Cette prise de position européenne intervient à la veille d’une rencontre prévue en Turquie entre le président Recep Tayyip Erdogan et son homologue russe Vladimir Poutine.

« La Libye ne représente pas seulement un risque pour les phénomènes migratoires, elle est un risque […] également pour le danger du terrorisme », a souligné pour sa part le ministre italien.

M. Di Maio est ensuite attendu en Turquie, puis au Caire, où le ministre égyptien des Affaires étrangères Sameh Choukry a aussi invité ses homologues français, grec et chypriote, pour une réunion mercredi sur la crise libyenne.

MM. Maas, Le Drian et Raab se sont entretenus à Bruxelles de l’autre dossier chaud du moment : les conséquences de l’assassinat vendredi du général iranien Qassem Soleimani, dans un raid américain à Bagdad.

Le Royaume-Uni, la France et l’Allemagne sont cosignataires de l’accord de 2015 sur le nucléaire iranien, dont le président américain Donald Trump a décidé de se retirer en 2018 en réactivant un régime de sanctions, point de départ de la nouvelle crise entre Washington et Téhéran.

Retrait « temporaire »

Et désormais cet accord ne tient plus qu’à un fil, au grand dam des Européens.

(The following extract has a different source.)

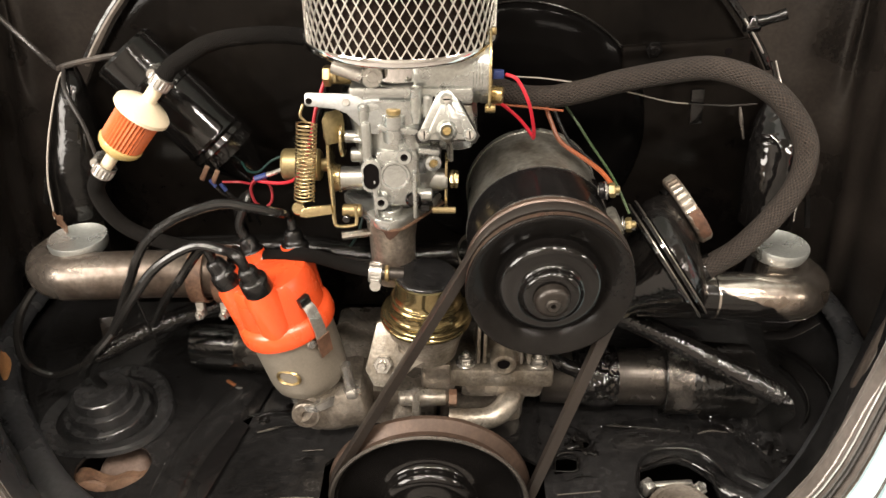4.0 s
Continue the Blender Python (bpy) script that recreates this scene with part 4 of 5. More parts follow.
part("pump_body", lathe([(0.030, -0.04), (0.034, -0.02), (0.040, -0.004), (0.041, 0.0)], PA, PD, 40), M["alloy"], pump)
BM_ = axes_at((-0.028, 0.070, 0.492), (1, -0.1, 0), (0.06, 0.42, 1))
part("pump_foot", plate([(-0.025, -0.016), (-0.019, -0.027), (-0.006, -0.027), (0.004, -0.020), (0.018, -0.006), (0.040, 0.006), (0.042, 0.036), (-0.018, 0.036), (-0.028, -0.012)], 0.012, BM_ @ Matrix.Translation((0, 0, -0.010)), 0.003), M["alloy"], pump)
part("nut", hexnut(BM_ @ Vector((-0.010, -0.003, 0.002)), BM_.col[2].xyz, 0.009, 0.007), M["steel"], pump, "steel nut")
part("bolt_hole", lathe([(0, 0.002), (0.005, 0.0025), (0.006, 0.005), (0.009, 0.005), (0.009, -0.002)], BM_ @ Vector((0.009, 0.014, 0)), BM_.col[2].xyz, 18), M["alloy"], pump)
part("inlet", tube([(-0.045, 0.094, 0.573), (-0.02, 0.096, 0.570)], 0.0062, 12, smooth=False), M["black_satin"], pump)
part("inlet_collar", disc(0.0075, 0, 0.004, (-0.036, 0.0948, 0.5715), (1, 0, 0), 16), M["brass"], pump)

# ---- distributor ----
DA = Vector((-0.1035, 0.094, 0.417))
DK = 1.2
DD = Vector((-0.24, 0.0, 1.0)).normalized()
distr = thing("distributor", DA, "grey cast distributor with glossy orange cap", "distributor")


def up(*pairs):
    return [(r * DK, h * DK) for r, h in pairs]


part("housing", lathe(up((0.012, -0.01), (0.0135, 0.016), (0.018, 0.022), (0.0195, 0.024), (0.0262, 0.028), (0.0298, 0.033), (0.0314, 0.041), (0.0325, 0.080), (0.033, 0.086), (0.0, 0.086)), DA, DD, 56), M["dist"], distr)


def around(angle, r, h):
    """A point round the distributor: 0 degrees points to the car's right, 90 ahead."""
    x = (Vector((1, 0, 0)) - DD * DD.x).normalized()
    y = DD.cross(x)
    return DA + DD * h * DK + (x * math.cos(radians(angle)) + y * math.sin(radians(angle))) * r * DK


BOOTS = [(200, "left"), (272, "front"), (47, "right"), (122, "back")]
cap = part("cap", lathe(up((0.0335, 0.084), (0.0365, 0.085), (0.0372, 0.088), (0.0368, 0.096), (0.0352, 0.0985), (0.0325, 0.1005), (0.032, 0.115), (0.0308, 0.129), (0.0285, 0.133), (0.016, 0.1355), (0, 0.136)), DA, DD, 96), M["orange"], distr, "glossy orange distributor cap")
for a, _ in BOOTS:
    drop = 0.006 * max(0.0, math.sin(radians(a)))
    base_, tip_ = around(a, 0.0235, 0.096), around(a, 0.0268, 0.146 - drop)
    hl = (tip_ - base_).length
    part("tower", lathe([(0.0155, 0), (0.0152, hl * 0.7), (0.0125, hl * 0.8), (0.0105, hl), (0, hl)], base_, tip_ - base_, 24), M["orange"], cap)
CLIP = -38
part("clip", sheet([[around(CLIP + s, r, h) for s in (-7, 7)] for r, h in ((0.0340, 0.1130), (0.0365, 0.1125), (0.0390, 0.107), (0.0398, 0.098), (0.0398, 0.090), (0.0388, 0.084))], 0.0014), M["steel"], distr, "steel spring clip")
part("clip_tail", sheet([[around(CLIP + s, r, h) for s in (-9, 9)] for r, h in ((0.0388, 0.084), (0.0372, 0.075), (0.0358, 0.066))], 0.0014), M["rust_dark"], distr, "tarnished brown clip tail")
part("clip_notch", block(around(CLIP, 0.0335, 0.115), (0.011, 0.006, 0.010), (0, -13, CLIP + 90), 0.001), M["strap"], distr)
part("clip_eye", disc(0.0045, 0, 0.003, around(CLIP - 13, 0.0325, 0.080), around(CLIP - 12, 1, 0) - around(CLIP - 12, 0, 0), 14), M["steel"], distr)
part("vent_plate", lathe([(0, -0.0012), (0.009, -0.001), (0.0108, 0.0016), (0.012, 0.0)], around(-98, 0.0318, 0.056), around(-100, 1, 0.0) - around(-100, 0, 0.0), 24, wobble=lambda a, h: 1 - 0.3 * abs(math.sin(a)) ** 2), M["brass"], distr)
part("clamp", lathe([(0.024, 0.012), (0.028, 0.012), (0.028, 0.020), (0.024, 0.020)], DA, DD, 32), M["steel"], distr)
part("clamp_bolt", tube([around(-22, 0.033, 0.012), around(-16, 0.034, 0.042)], 0.0055, 10, smooth=False), M["steel"], distr)
part("clamp_nut", hexnut(around(-22, 0.033, 0.012), around(-16, 0.034, 0.042) - around(-22, 0.033, 0.012), 0.0085, 0.008), M["steel"], distr)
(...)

Dès dimanche, Téhéran avait annoncé la levée de toute limite à son équipement en centrifugeuses, utilisées pour la production de combustible nucléaire.

Selon M. Le Drian, les Européens pourraient décider « dans les jours qui viennent » de déclencher un mécanisme prévu dans l’accord, susceptible de mener au rétablissement de sanctions de l’ONU contre l’Iran.

« Nous continuons de penser que c’est un accord important qui va empêcher l’Iran de se doter d’une bombe nucléaire », a affirmé Heiko Maas.  

Un diplomate européen a indiqué à l’AFP que les trois ministres réunis à Bruxelles partageaient la volonté « d’une approche étroitement coordonnée […] afin de contribuer à une désescalade ».

Une réunion extraordinaire des ministres des Affaires étrangères de l’Union a été convoquée pour vendredi.

Cette activité diplomatique se tient au lendemain d’un cafouillage sur un possible retrait des troupes américaines d’Irak. Les États-Unis ont dû démentir un tel retrait, d’abord annoncé dans une lettre transmise par erreur lundi.

Dimanche le Parlement irakien a exhorté par un vote le gouvernement à expulser les troupes étrangères d’Irak en réaction à la mort du général Soleimani.

Après cet assassinat par une frappe de drone américain, Téhéran a promis la vengeance. Et le Parlement iranien a adopté en urgence une loi classant toutes les forces armées américaines comme « terroristes ».

De son côté, l’OTAN a annoncé mardi le retrait temporaire d’une partie de son personnel d’Irak, après avoir déjà suspendu sa mission de formation des forces irakiennes, conséquence des tensions entre Washington et Téhéran.